» Work instructions
Transcribe the material verbatim in full; the pictures do not belong in the copy.

^^^^^^^^^^^^^^^^

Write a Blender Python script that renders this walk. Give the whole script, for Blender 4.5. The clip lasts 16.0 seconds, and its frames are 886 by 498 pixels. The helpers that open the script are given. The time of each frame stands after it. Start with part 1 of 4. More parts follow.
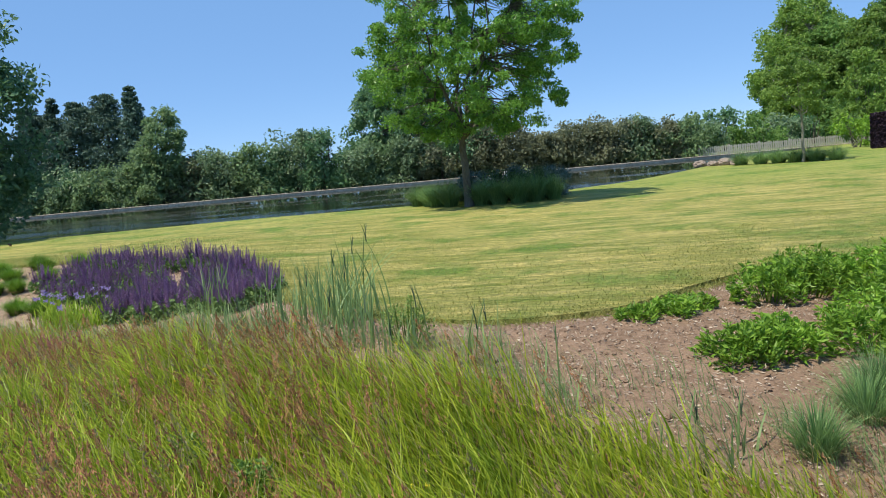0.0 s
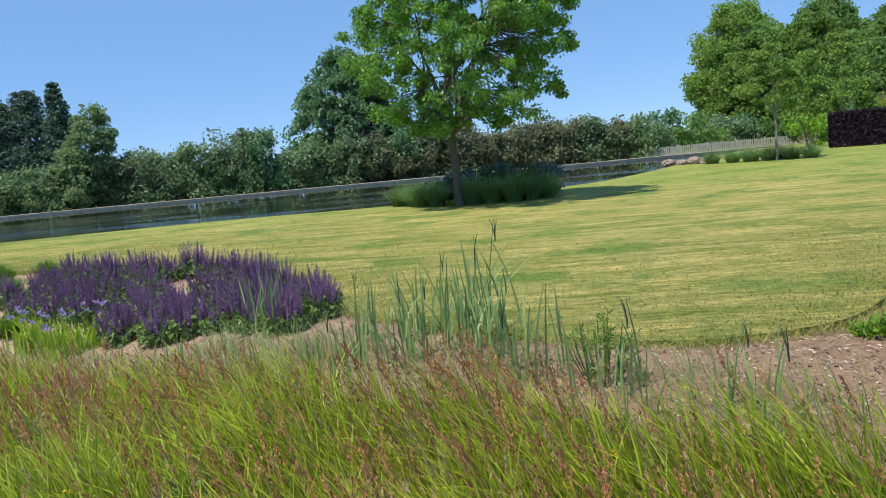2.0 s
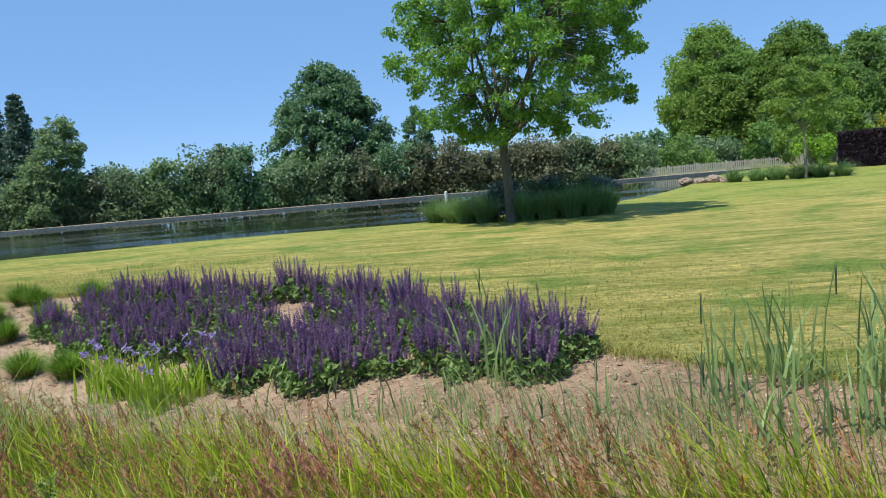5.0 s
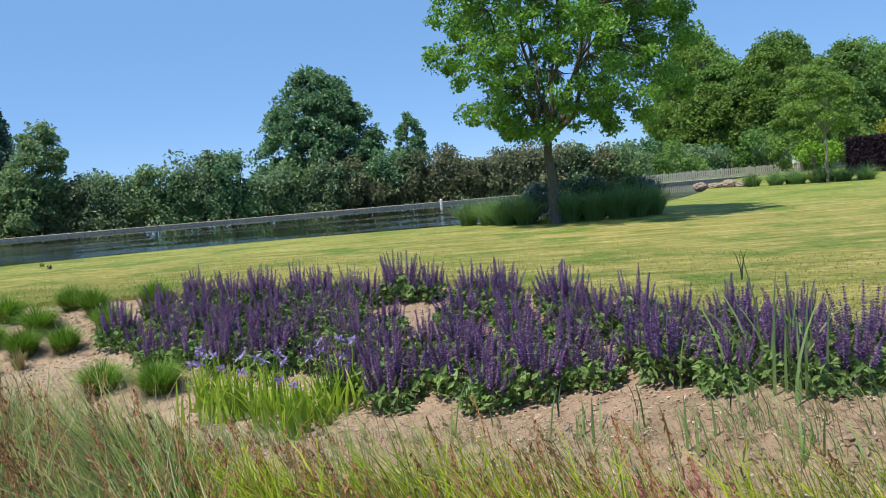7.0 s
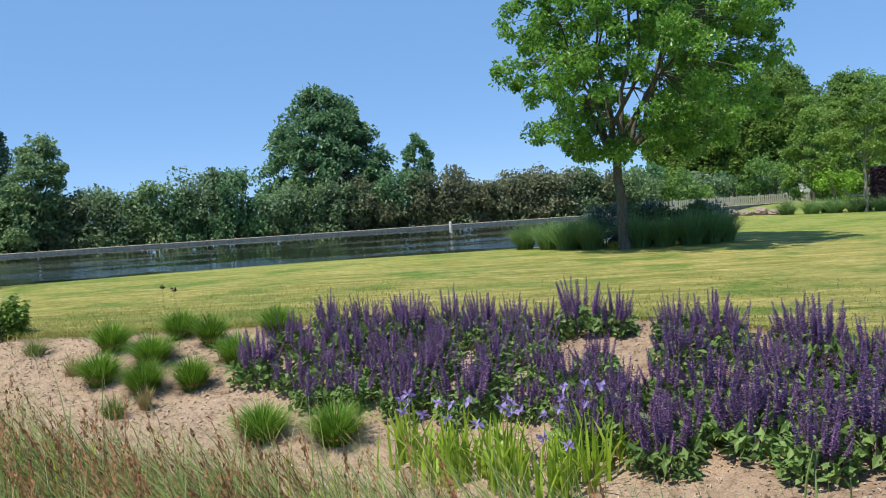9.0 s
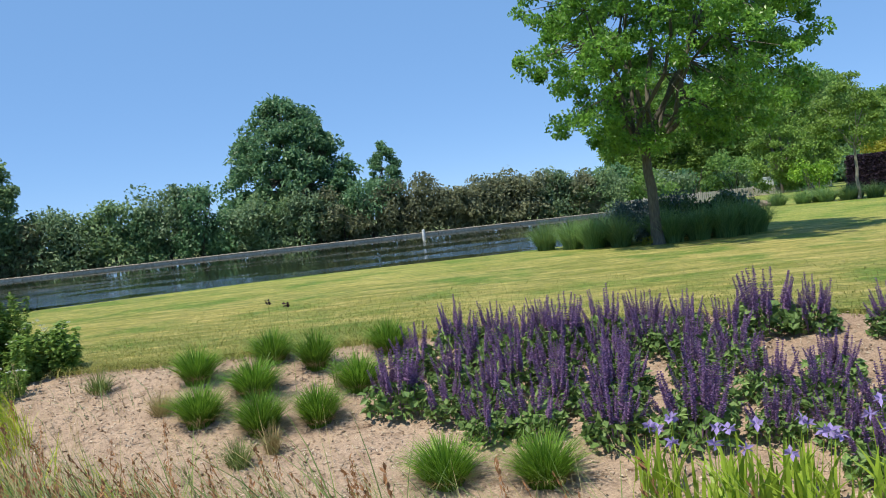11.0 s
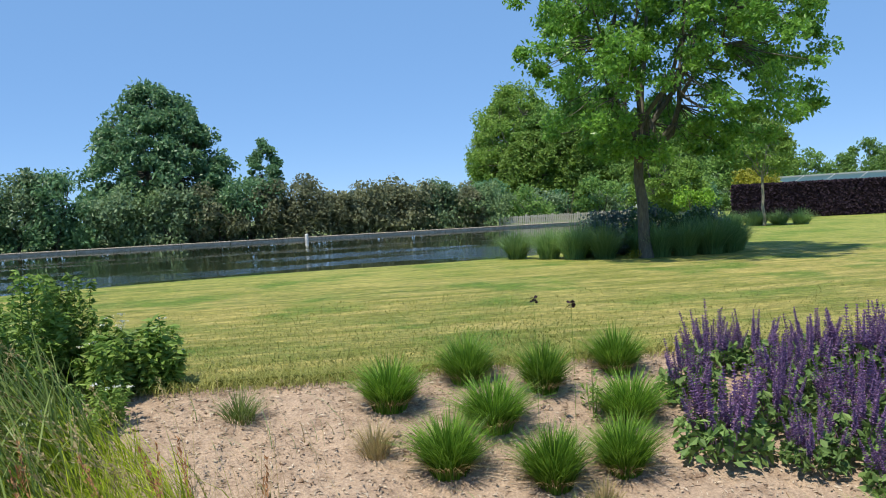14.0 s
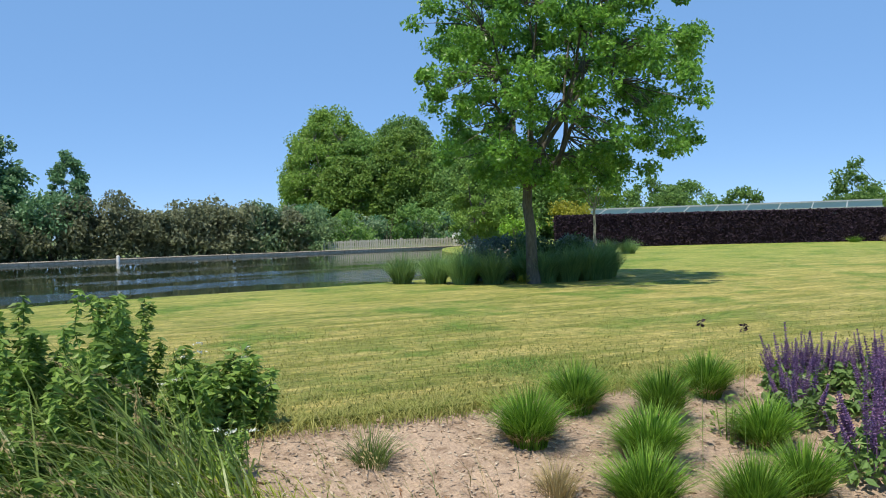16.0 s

^^^^^^^^^^^^^^^^

» Expected output
Write a Blender Python script that renders this walk. Give the whole script, for Blender 4.5. The clip lasts 16.0 seconds, and its frames are 886 by 498 pixels. The helpers that open the script are given. The time of each frame stands after it. Start with part 1 of 4. More parts follow.
0.0 s
2.0 s
5.0 s
7.0 s
9.0 s
11.0 s
14.0 s
16.0 s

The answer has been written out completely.